— start Extracted information —

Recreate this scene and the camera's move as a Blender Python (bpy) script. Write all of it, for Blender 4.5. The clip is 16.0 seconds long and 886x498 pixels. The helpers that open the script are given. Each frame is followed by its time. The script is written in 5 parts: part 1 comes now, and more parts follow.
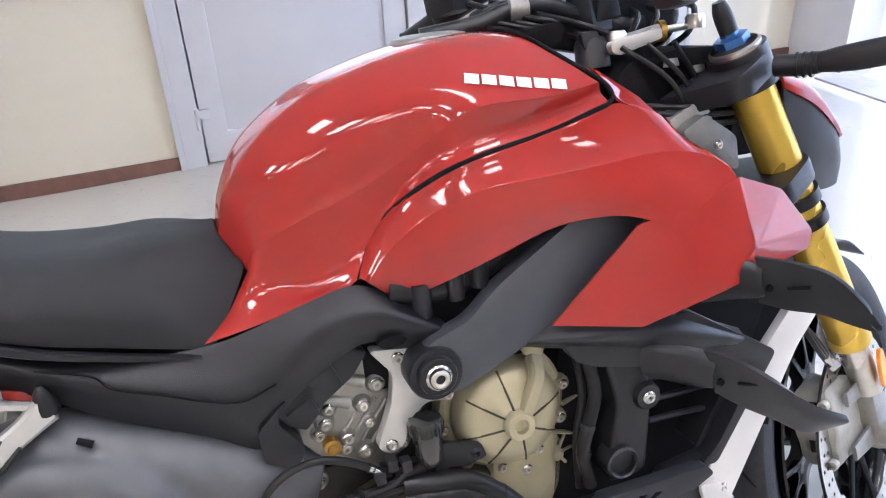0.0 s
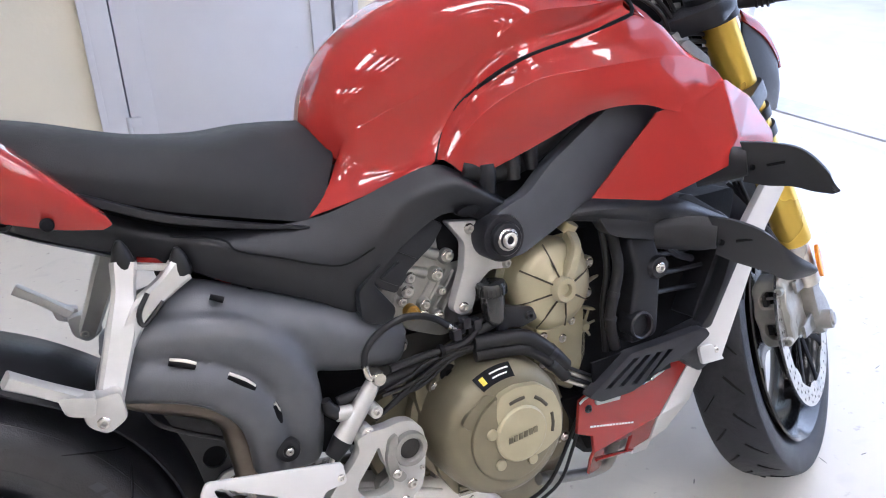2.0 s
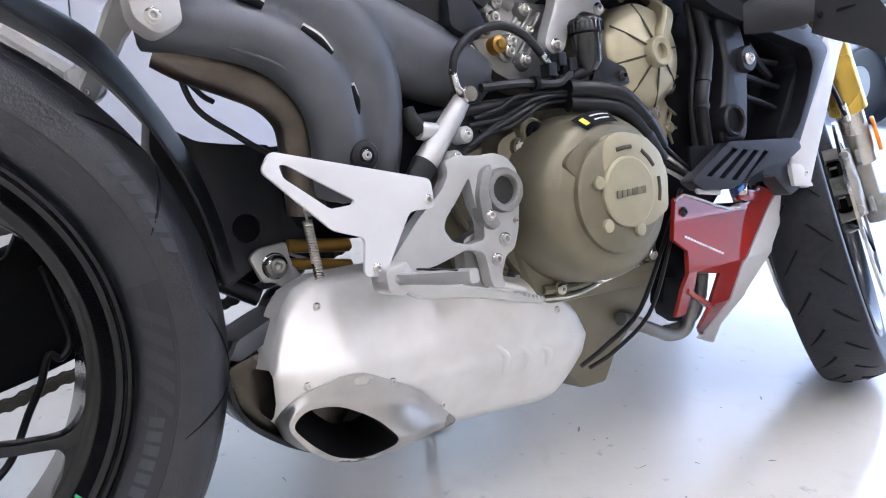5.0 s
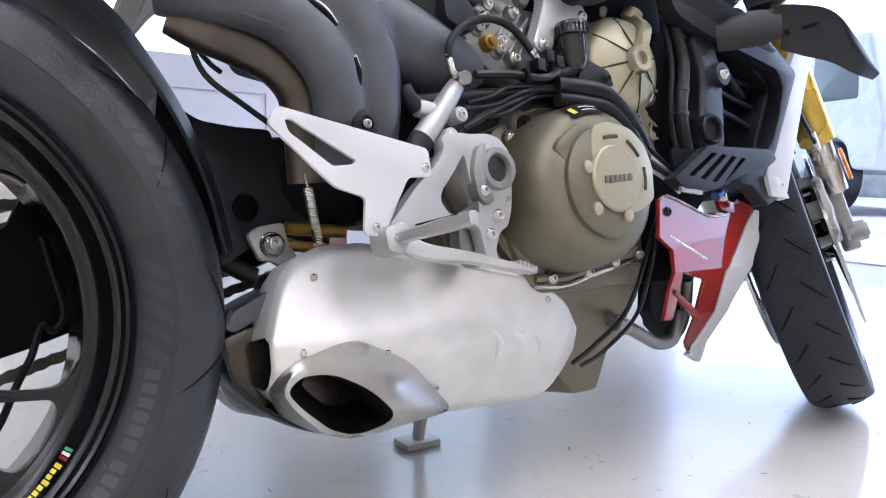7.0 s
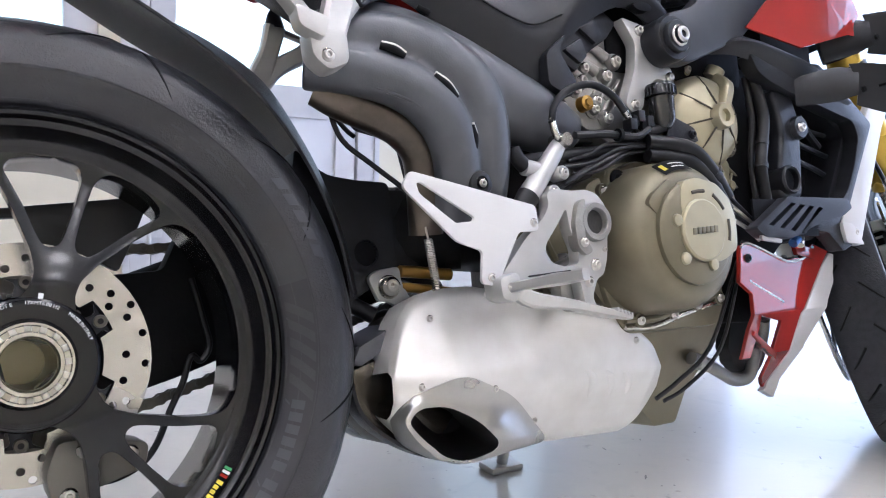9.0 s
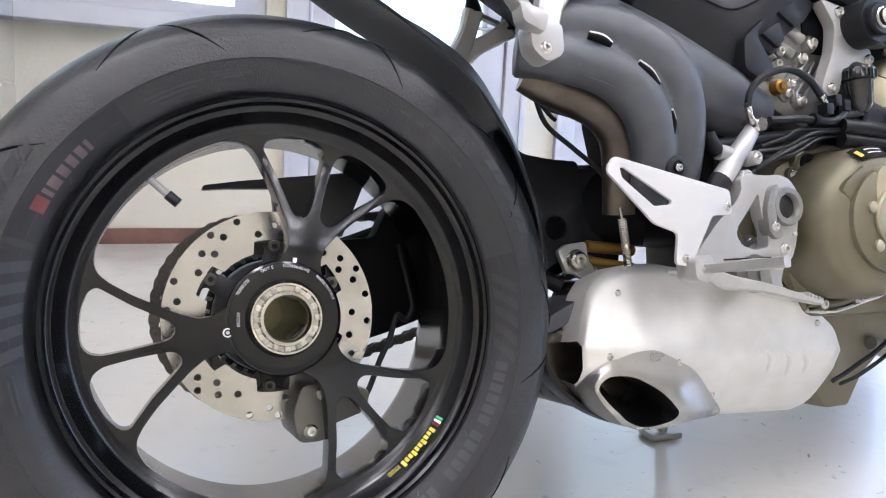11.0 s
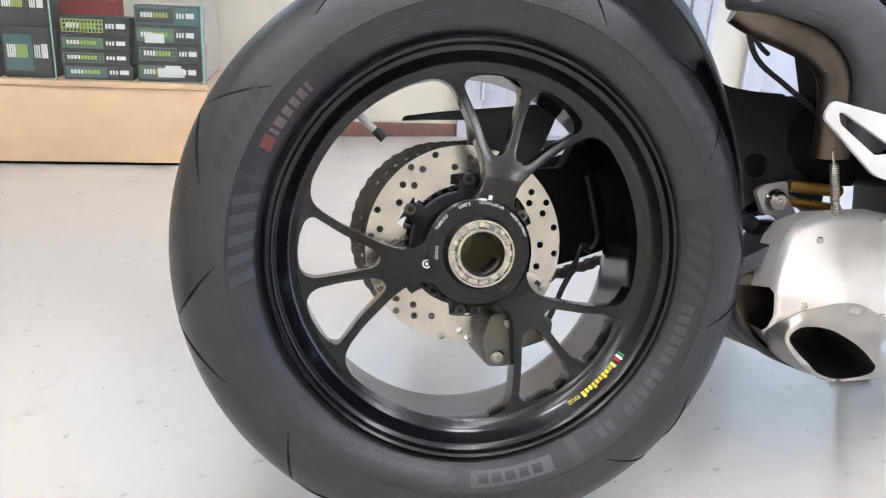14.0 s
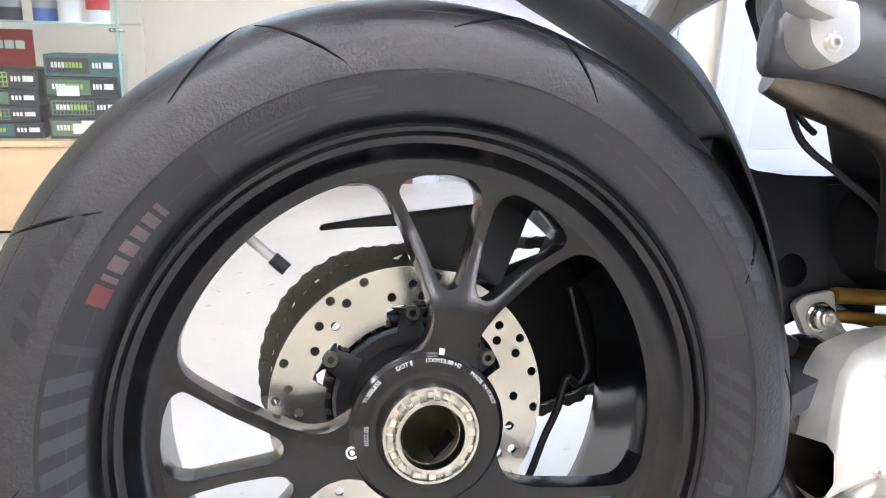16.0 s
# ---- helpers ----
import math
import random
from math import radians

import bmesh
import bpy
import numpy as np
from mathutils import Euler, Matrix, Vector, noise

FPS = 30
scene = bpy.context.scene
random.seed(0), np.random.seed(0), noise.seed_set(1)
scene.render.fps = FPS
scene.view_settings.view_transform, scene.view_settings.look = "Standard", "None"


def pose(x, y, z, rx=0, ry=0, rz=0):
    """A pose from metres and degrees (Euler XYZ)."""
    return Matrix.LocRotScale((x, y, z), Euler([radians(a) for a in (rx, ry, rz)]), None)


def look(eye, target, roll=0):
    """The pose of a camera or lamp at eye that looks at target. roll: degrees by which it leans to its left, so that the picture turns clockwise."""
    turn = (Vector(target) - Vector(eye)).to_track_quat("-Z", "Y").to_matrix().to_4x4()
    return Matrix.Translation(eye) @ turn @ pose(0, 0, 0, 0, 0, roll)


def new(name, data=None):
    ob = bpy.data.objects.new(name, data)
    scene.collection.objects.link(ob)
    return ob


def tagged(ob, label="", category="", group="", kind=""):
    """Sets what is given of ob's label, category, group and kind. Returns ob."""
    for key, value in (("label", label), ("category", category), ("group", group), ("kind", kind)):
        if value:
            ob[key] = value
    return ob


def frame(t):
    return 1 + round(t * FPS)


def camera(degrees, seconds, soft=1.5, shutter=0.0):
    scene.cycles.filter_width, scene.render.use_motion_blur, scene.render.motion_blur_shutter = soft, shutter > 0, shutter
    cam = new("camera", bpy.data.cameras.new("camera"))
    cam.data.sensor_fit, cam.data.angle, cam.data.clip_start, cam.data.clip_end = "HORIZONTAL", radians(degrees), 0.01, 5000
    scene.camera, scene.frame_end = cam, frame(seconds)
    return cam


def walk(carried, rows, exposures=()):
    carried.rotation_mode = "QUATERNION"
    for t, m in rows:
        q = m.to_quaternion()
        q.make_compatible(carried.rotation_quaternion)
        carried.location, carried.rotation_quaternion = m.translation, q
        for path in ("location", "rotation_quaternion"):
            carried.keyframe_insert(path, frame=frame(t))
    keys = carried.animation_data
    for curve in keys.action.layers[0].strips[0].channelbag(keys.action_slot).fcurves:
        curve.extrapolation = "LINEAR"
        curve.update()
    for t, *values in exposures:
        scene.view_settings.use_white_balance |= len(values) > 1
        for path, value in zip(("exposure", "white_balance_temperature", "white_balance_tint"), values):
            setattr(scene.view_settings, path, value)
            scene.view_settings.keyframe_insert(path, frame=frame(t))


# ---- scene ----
from mathutils.bvhtree import BVHTree

cam = camera(60.5, 16.0, 1.1)
PATH = [
    (0, (0.578, -0.664, 1.238), (1.126, 0.998, 0.27), -3.0),
    (0.5, (0.474, -0.663, 1.238), (1.145, 0.959, 0.28), -2.1),
    (1, (0.401, -0.67, 1.224), (1.156, 0.932, 0.295), -1.5),
    (1.5, (0.342, -0.721, 1.189), (1.154, 0.858, 0.267), -0.7),
    (2, (0.275, -0.784, 1.139), (1.127, 0.8, 0.263), -0.9),
    (2.5, (0.166, -0.839, 1.125), (1.044, 0.738, 0.264), -1.1),
    (3, (0.065, -0.897, 1.105), (0.976, 0.693, 0.303), -1.9),
    (3.5, (0.013, -0.884, 1.091), (0.964, 0.681, 0.286), -0.9),
    (4, (0.051, -0.814, 0.954), (1.045, 0.76, 0.222), -0.4),
    (4.5, (0.088, -0.739, 0.741), (1.132, 0.849, 0.117), 0.5),
    (5, (0.104, -0.699, 0.601), (1.193, 0.908, 0.121), 1.0),
    (7.5, (0.047, -0.741, 0.474), (1.198, 0.882, 0.273), 1.6),
    (8, (0.023, -0.755, 0.489), (1.152, 0.886, 0.309), 1.7),
    (10.5, (-0.127, -0.757, 0.534), (0.733, 1.029, 0.273), 2.7),
    (11, (-0.148, -0.773, 0.544), (0.622, 1.045, 0.227), 3.1),
    (11.5, (-0.174, -0.808, 0.577), (0.504, 1.032, 0.186), 3.4),
    (12, (-0.198, -0.829, 0.605), (0.398, 1.021, 0.136), 3.7),
    (12.5, (-0.21, -0.846, 0.631), (0.3, 1.012, 0.093), 3.7),
    (13, (-0.216, -0.844, 0.642), (0.25, 1.014, 0.069), 3.8),
    (13.5, (-0.207, -0.833, 0.637), (0.204, 1.036, 0.055), 3.3),
    (14, (-0.184, -0.771, 0.602), (0.174, 1.093, -0.027), 3.1),
    (14.5, (-0.148, -0.702, 0.558), (0.184, 1.171, -0.059), 2.5),
    (15, (-0.093, -0.648, 0.592), (0.198, 1.235, -0.017), 1.7),
    (15.5, (-0.085, -0.592, 0.631), (0.247, 1.298, 0.068), 1.5),
    (16, (-0.111, -0.508, 0.631), (0.339, 1.361, 0.078), 2.0),
]
walk(cam, [(t, look(eye, target, roll)) for t, eye, target, roll in PATH], exposures=[(0.0, 0.27, 5500, 19), (2.5, 0.17, 5350, 20), (5.0, 0.22, 5200, 20), (8.0, 0.16, 5250, 20), (10.5, 0.34, 5350, 18), (12.5, 0.35, 5400, 17), (14.5, 0.63, 5450, 17), (15.5, 0.90, 5400, 17)])

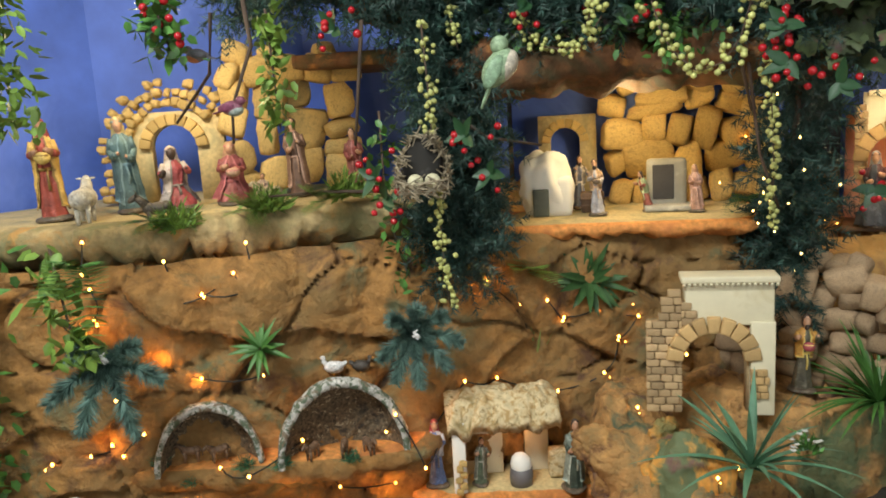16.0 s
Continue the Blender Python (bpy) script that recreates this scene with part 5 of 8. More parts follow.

— end Extracted information —

◆ Problem to solve:
Extract the entries in full, exactly as they are, minus the pictures.

◆ Worked solution:
Recreate this scene and the camera's move as a Blender Python (bpy) script. Write all of it, for Blender 4.5. The clip is 16.0 seconds long and 886x498 pixels. The helpers that open the script are given. Each frame is followed by its time. The script is written in 5 parts: part 1 comes now, and more parts follow.
0.0 s
2.0 s
5.0 s
7.0 s
9.0 s
11.0 s
14.0 s
16.0 s
# ---- helpers ----
import math
import random
from math import radians

import bmesh
import bpy
import numpy as np
from mathutils import Euler, Matrix, Vector, noise

FPS = 30
scene = bpy.context.scene
random.seed(0), np.random.seed(0), noise.seed_set(1)
scene.render.fps = FPS
scene.view_settings.view_transform, scene.view_settings.look = "Standard", "None"


def pose(x, y, z, rx=0, ry=0, rz=0):
    """A pose from metres and degrees (Euler XYZ)."""
    return Matrix.LocRotScale((x, y, z), Euler([radians(a) for a in (rx, ry, rz)]), None)


def look(eye, target, roll=0):
    """The pose of a camera or lamp at eye that looks at target. roll: degrees by which it leans to its left, so that the picture turns clockwise."""
    turn = (Vector(target) - Vector(eye)).to_track_quat("-Z", "Y").to_matrix().to_4x4()
    return Matrix.Translation(eye) @ turn @ pose(0, 0, 0, 0, 0, roll)


def new(name, data=None):
    ob = bpy.data.objects.new(name, data)
    scene.collection.objects.link(ob)
    return ob


def tagged(ob, label="", category="", group="", kind=""):
    """Sets what is given of ob's label, category, group and kind. Returns ob."""
    for key, value in (("label", label), ("category", category), ("group", group), ("kind", kind)):
        if value:
            ob[key] = value
    return ob


def frame(t):
    return 1 + round(t * FPS)


def camera(degrees, seconds, soft=1.5, shutter=0.0):
    scene.cycles.filter_width, scene.render.use_motion_blur, scene.render.motion_blur_shutter = soft, shutter > 0, shutter
    cam = new("camera", bpy.data.cameras.new("camera"))
    cam.data.sensor_fit, cam.data.angle, cam.data.clip_start, cam.data.clip_end = "HORIZONTAL", radians(degrees), 0.01, 5000
    scene.camera, scene.frame_end = cam, frame(seconds)
    return cam


def walk(carried, rows, exposures=()):
    carried.rotation_mode = "QUATERNION"
    for t, m in rows:
        q = m.to_quaternion()
        q.make_compatible(carried.rotation_quaternion)
        carried.location, carried.rotation_quaternion = m.translation, q
        for path in ("location", "rotation_quaternion"):
            carried.keyframe_insert(path, frame=frame(t))
    keys = carried.animation_data
    for curve in keys.action.layers[0].strips[0].channelbag(keys.action_slot).fcurves:
        curve.extrapolation = "LINEAR"
        curve.update()
    for t, *values in exposures:
        scene.view_settings.use_white_balance |= len(values) > 1
        for path, value in zip(("exposure", "white_balance_temperature", "white_balance_tint"), values):
            setattr(scene.view_settings, path, value)
            scene.view_settings.keyframe_insert(path, frame=frame(t))


# ---- scene ----
from mathutils.bvhtree import BVHTree

cam = camera(60.5, 16.0, 1.1)
PATH = [
    (0, (0.578, -0.664, 1.238), (1.126, 0.998, 0.27), -3.0),
    (0.5, (0.474, -0.663, 1.238), (1.145, 0.959, 0.28), -2.1),
    (1, (0.401, -0.67, 1.224), (1.156, 0.932, 0.295), -1.5),
    (1.5, (0.342, -0.721, 1.189), (1.154, 0.858, 0.267), -0.7),
    (2, (0.275, -0.784, 1.139), (1.127, 0.8, 0.263), -0.9),
    (2.5, (0.166, -0.839, 1.125), (1.044, 0.738, 0.264), -1.1),
    (3, (0.065, -0.897, 1.105), (0.976, 0.693, 0.303), -1.9),
    (3.5, (0.013, -0.884, 1.091), (0.964, 0.681, 0.286), -0.9),
    (4, (0.051, -0.814, 0.954), (1.045, 0.76, 0.222), -0.4),
    (4.5, (0.088, -0.739, 0.741), (1.132, 0.849, 0.117), 0.5),
    (5, (0.104, -0.699, 0.601), (1.193, 0.908, 0.121), 1.0),
    (7.5, (0.047, -0.741, 0.474), (1.198, 0.882, 0.273), 1.6),
    (8, (0.023, -0.755, 0.489), (1.152, 0.886, 0.309), 1.7),
    (10.5, (-0.127, -0.757, 0.534), (0.733, 1.029, 0.273), 2.7),
    (11, (-0.148, -0.773, 0.544), (0.622, 1.045, 0.227), 3.1),
    (11.5, (-0.174, -0.808, 0.577), (0.504, 1.032, 0.186), 3.4),
    (12, (-0.198, -0.829, 0.605), (0.398, 1.021, 0.136), 3.7),
    (12.5, (-0.21, -0.846, 0.631), (0.3, 1.012, 0.093), 3.7),
    (13, (-0.216, -0.844, 0.642), (0.25, 1.014, 0.069), 3.8),
    (13.5, (-0.207, -0.833, 0.637), (0.204, 1.036, 0.055), 3.3),
    (14, (-0.184, -0.771, 0.602), (0.174, 1.093, -0.027), 3.1),
    (14.5, (-0.148, -0.702, 0.558), (0.184, 1.171, -0.059), 2.5),
    (15, (-0.093, -0.648, 0.592), (0.198, 1.235, -0.017), 1.7),
    (15.5, (-0.085, -0.592, 0.631), (0.247, 1.298, 0.068), 1.5),
    (16, (-0.111, -0.508, 0.631), (0.339, 1.361, 0.078), 2.0),
]
walk(cam, [(t, look(eye, target, roll)) for t, eye, target, roll in PATH], exposures=[(0.0, 0.27, 5500, 19), (2.5, 0.17, 5350, 20), (5.0, 0.22, 5200, 20), (8.0, 0.16, 5250, 20), (10.5, 0.34, 5350, 18), (12.5, 0.35, 5400, 17), (14.5, 0.63, 5450, 17), (15.5, 0.90, 5400, 17)])

16.0 s
Continue the Blender Python (bpy) script that recreates this scene with part 5 of 8. More parts follow.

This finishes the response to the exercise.